Como o sucesso ou o bom desempenho podem adiar o diagnóstico em anos?
- Debora Fernandes

- 12 de ago.
- 2 min de leitura
É isso mesmo! Infelizmente, quando pensamos nas avaliações desde a infância, os motivos que levam ao encaminhamento costumam ser algum tipo de problema de desempenho ou quebra de expectativa. Quer dizer, crianças que tiram notas baixas ou crianças que não se comportam conforme o esperado para a sua idade costumam ser encaminhadas para avaliação pela escola.
No entanto, quando as crianças têm bom desempenho acadêmico e seu comportamento, de forma geral, está de acordo com o esperado para o contexto escolar, elas não são encaminhadas.
Por um lado, podemos considerar que ainda não houve, na vida dessas crianças, uma demanda suficiente para que as dificuldades executivas apareçam. Essa consideração é válida e faz bastante sentido quando se pensa em crianças com alta inteligência. Elas vão dando conta das obrigações acadêmicas por meio de estratégias que desenvolvem e com certa facilidade, devido à alta inteligência. Nesses casos, a facilidade para aprender pode mascarar o TDAH.
Por outro lado, também podemos entender que, “a olho nu”, não estamos identificando características adequadas de TDAH para além do desempenho escolar e da expectativa do comportamento social da criança. Esses dois aspectos parecem ser marcos da “normalidade”, no sentido de que são os únicos levados em consideração para a decisão de encaminhamento. Se esses aspectos parecem adequados, então está tudo bem com a criança e não há motivo para avaliação.
Com certa frequência, eu escuto nas entrevistas das avaliações “eu não incomodava quando era criança”, “meus pais não tinham que se preocupar com as minhas notas” ou “eu não atrapalhava”. Essas frases representam bem o motivo dessas pessoas procurarem avaliação apenas na vida adulta. Não havia demanda aparente naquele momento de suas vidas e elas estavam agindo de acordo com o esperado em termos de escolaridade e comportamento.
Pois bem, imagem essa situação na vida adulta. A pessoa atingiu um bom cargo em uma empresa, fez uma formação acadêmica difícil, passou em concurso público. Como é possível ter TDAH com essas conquistas? Podemos traçar um paralelo interessante com o caso das crianças que têm bom desempenho escolar.
Novamente, se parece contraditório ter TDAH e ter sucesso acadêmico e profissional, estamos partindo de uma associação errônea entre TDAH e fracasso. Mesmo que o TDAH possa realmente prejudicar ou dificultar o desempenho das crianças e adultos, ele não necessariamente é um impedimento para que a pessoa consiga cumprir seus objetivos de vida. Um aspecto importante que as pessoas não observam é o sobre-esforço necessário, o esgotamento cognitivo e emocional, além das horas a mais que são desperdiçadas em comportamentos relacionados a distração e dificuldade com o engajamento inicial da atividade.
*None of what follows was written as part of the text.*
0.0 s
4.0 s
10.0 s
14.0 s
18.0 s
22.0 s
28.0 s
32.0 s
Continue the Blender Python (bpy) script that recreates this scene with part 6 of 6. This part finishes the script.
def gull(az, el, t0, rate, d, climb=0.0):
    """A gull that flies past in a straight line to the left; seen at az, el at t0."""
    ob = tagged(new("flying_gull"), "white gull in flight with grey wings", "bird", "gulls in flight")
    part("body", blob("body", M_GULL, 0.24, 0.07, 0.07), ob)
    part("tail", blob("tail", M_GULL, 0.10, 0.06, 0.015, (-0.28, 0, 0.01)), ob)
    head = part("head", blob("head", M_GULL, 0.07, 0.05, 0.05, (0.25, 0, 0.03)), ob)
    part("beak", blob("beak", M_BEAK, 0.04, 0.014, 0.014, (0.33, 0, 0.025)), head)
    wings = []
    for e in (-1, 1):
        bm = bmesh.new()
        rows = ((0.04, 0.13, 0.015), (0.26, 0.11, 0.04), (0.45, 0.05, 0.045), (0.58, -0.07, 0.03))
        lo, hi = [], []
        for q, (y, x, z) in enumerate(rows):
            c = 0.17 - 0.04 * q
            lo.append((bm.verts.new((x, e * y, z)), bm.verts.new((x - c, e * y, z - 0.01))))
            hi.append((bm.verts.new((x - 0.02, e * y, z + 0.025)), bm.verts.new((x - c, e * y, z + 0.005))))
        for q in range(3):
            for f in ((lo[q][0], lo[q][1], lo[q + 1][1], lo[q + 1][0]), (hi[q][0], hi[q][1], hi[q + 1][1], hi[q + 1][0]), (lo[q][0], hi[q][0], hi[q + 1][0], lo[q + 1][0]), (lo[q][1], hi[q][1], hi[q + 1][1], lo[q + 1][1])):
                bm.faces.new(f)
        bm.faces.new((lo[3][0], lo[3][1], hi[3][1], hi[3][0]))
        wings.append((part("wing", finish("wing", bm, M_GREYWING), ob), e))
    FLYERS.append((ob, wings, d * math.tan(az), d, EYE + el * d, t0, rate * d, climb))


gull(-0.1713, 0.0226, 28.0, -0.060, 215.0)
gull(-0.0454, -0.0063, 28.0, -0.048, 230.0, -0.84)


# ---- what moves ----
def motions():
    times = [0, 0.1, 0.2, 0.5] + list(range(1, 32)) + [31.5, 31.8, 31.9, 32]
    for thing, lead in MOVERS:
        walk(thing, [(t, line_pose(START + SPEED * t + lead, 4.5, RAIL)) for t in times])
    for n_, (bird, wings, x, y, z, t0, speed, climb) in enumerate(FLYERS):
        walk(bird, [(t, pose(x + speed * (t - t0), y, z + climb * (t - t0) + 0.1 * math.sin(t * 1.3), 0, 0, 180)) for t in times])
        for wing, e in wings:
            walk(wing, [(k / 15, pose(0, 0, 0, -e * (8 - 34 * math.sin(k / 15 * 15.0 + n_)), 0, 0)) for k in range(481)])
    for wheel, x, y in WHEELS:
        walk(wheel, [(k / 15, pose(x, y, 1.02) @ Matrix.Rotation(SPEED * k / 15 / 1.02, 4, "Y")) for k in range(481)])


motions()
Tudo isso tem um custo emocional gigante para a pessoa, mas que na fala popular acaba se tornando algo como “ela se cobra demais” ou “ela é muito ansiosa”, quando na verdade, há um transtorno subjacente que justifica uma série de estratégias, compensações, regras autoimpostas entre outras possibilidades. Com o tempo, facilmente, essa pessoa pode começar a apresentar sintomas de ansiedade.
Assim, a difusão de informações mais assertivas por meio da formação inicial ou continuada poderia ser um caminho para que os profissionais envolvidos com o trabalho com crianças estejam mais atentos para sinais que vão além do desempenho acadêmico. Mesmo nesses casos, o diagnóstico na idade esperada também trará benefícios para a vida da pessoa e evitará muitos desgastes e dificuldades ao longo da vida.